Assim é que o titulus formalis –que detém, pois, uma primazia relativa de significação diante do titulus materialis– está para este último do mesmo modo como a linguagem está para as ideias (os juízos e os raciocínios): dictum/actum = linguagem/ideias etc. (ou ainda, assim como o ato está para a potência).
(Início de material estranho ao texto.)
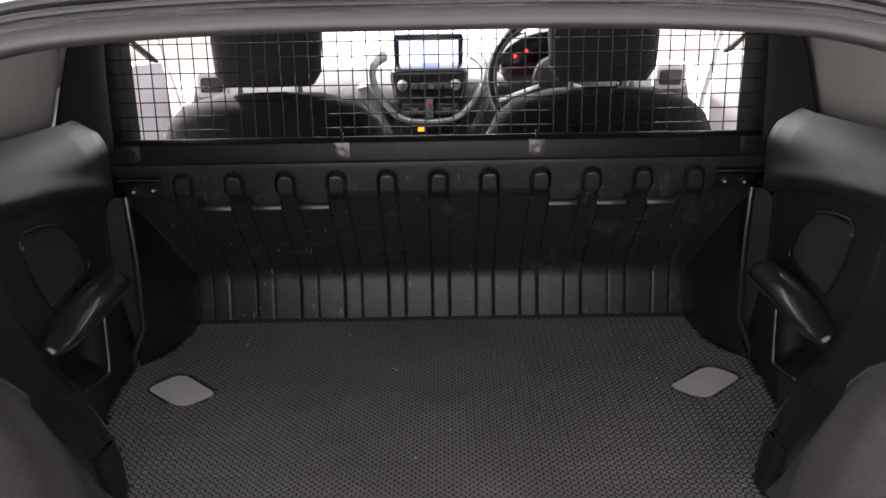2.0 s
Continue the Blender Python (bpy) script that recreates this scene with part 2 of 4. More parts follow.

Por isto, não está de todo mal – ainda que não seja uma enunciação rigorosa– o usus loquendi de que, no registro de imóvel, inscreva-se o titulus formalis, porque não seria possível a inscrição do título em sentido material sem que, de algum modo, ele se ensinasse (docet) por meio de um dictum ou titulus formalis.
 
O direito registral brasileiro posto, em nossos dias (Lei n. 6.015/1973, art. 167), é um exemplo do trânsito de um sentido a outro, porque ora a lei prevê o registro de tituli materiales (hipotecas legais, judiciais e convencionais; penhor de máquinas; penhoras; arrestos; sequestros; servidões), ora prescreve o registro de tituli formales (cédulas de crédito, contratos de penhor rural, contratos de promessa de venda, sentenças declaratórias de usucapião).
 
Nossa atenção agora deve dirigir-se à identificação do actum dentro do dictum, ou seja, do titulus materialis (é dizer: factum, actum, negotium) na estrutura do titulus formalis, integrada por elementos de ordem pessoal, real, formal e adjetiva, como trataremos de ver.